As to socialization, I skipped a grade and sometimes I forget it and sometimes I feel my age rather strongly. I'll never get to sign myself out of classes and I can't legally drive people until I'm seventeen and a half (or, after I graduate...curses). I don't get to vote this year either. Other than that my skipping-a-grade is almost a non-issue *shrug*.
other_girl87 From: other_girl87 Date: May 11th, 2006 06:09 am (UTC) (Link)
Yes, and none of your friends care (or even notice very often) that you're younger. But I've always been bored in class, and even GATE didn't do me any good. I actually had a very bad experience with that, but it was mostly because I came into the program in the middle of it and everyone had already formed cliques. I was...well...not welcome. But I do think that children should be challenged - if there's no accelerated program, or if it doesn't work for them, they should be challenged at home.
tartanshell From: tartanshell Date: May 10th, 2006 06:57 am (UTC) (Link)
Kids can accelerate academically without being suicidal angst machines.

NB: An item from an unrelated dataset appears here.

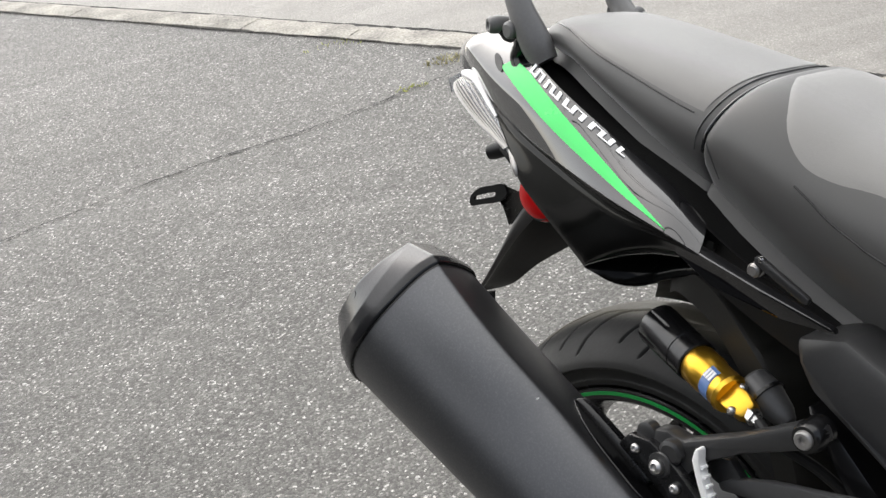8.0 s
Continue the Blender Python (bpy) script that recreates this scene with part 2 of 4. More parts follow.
M_RED = lens("red_lens", (0.45, 0.005, 0.006), 0.14, 0.1)
M_RED.node_tree.nodes["Principled BSDF"].inputs["Specular IOR Level"].default_value = 0.25
M_LAMPBACK = material("lamp_reflector", (0.15, 0.15, 0.158), 0.3, metal=0.5, spread=0.15, grain=120)
M_CLEAR = lens("clear_lens", (0.80, 0.81, 0.83), 0.1, 0.8)


# ---- builders ----
def part(name, bm, mat, parent=None, label="", smooth=True, sharp=32):
    """Link a bmesh as one mesh object under a thing or a part. Edges over sharp degrees stay crisp."""
    me = bpy.data.meshes.new(name)
    bmesh.ops.recalc_face_normals(bm, faces=bm.faces)
    bm.normal_update()
    for f in bm.faces:
        f.smooth = smooth
    for e in bm.edges:
        e.smooth = not (len(e.link_faces) == 2 and e.calc_face_angle(0) > radians(sharp))
    bm.to_mesh(me)
    bm.free()
    me.materials.append(mat)
    ob = new(name, me)
    if parent is not None:
        ob.parent = parent
    if label:
        tagged(ob, label)
    return ob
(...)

Amen! I started college when I was 14, and while I did end up being a suicidal angst machine for awhile (senior thesis + mono + extracurricular stuff out the wazoo? ow!), it had nothing to do with being in college. In fact, were it not for the fact that (for the first time in my life, thanks to being "the smart loser" in elementary and junior high) I had good friends, and I had a life (music and stuff), and I loved my classes, I probably would have been much more angsty and depressed. I don't think I could have handled high school.

Our society is so scared of smart people, though. There is a huge social stigma--"geniuses" (however you define that) are scary. No matter how much parents might hope for a highly gifted child, I think half of them are probably scared to death that they'll actually have one. Being on the honor roll is fine, a good achievement, but say to someone when you're 16 that you're a junior in college, and automatically, you're as "different" and "threatening" as you would be (to Average Joe) if you were physically handicapped or retarded. The conversation just dries up.

And I think that's where what you're talking about comes in. People want to think that highly gifted people who skip one or several grades must have been forced to do so, can't fit in, must be these little robots who are under incredible pressure from their parents. I think the idea that some people do very well with this kind of challenge and do fit in is too foreign. Too threatening. People want to see the very smart kid fail. Because what happens if there really ARE kids who could kick your honor roll student's ass academically, without batting an eyelash?

I think the "acceleration leads to angst and failure" idea makes everybody (except gifted kids who are bored to tears in the grade they "belong" in) feel better. And it sucks.

Sorry to rant! I get worked up on the issue, too. Particularly when I tell parents of gifted girls about the awesome program I went to, and they say, "But if Suzie skips high school, she'd miss HER PROM." *sigh*
akashasheiress From: akashasheiress Date: May 10th, 2006 02:22 pm (UTC) (Link)
Having people look at you incredolously because you can't do a simple math equation isn't easy either. Someone said I was Gifted once, I think they're wrong.

But, yeah, I get what you're saying.
From: octobersnow Date: May 10th, 2006 03:16 pm (UTC) (Link)
Quick comment. Socialization for the non-accelerated gifted in my experience: Making 'friends' that are only using you for help on their homework.

That was a fun lesson to learn. The reveal that these were not really my friends was so embarassingly public, that I still remember it to this day (13 years later) as one of my worst moments.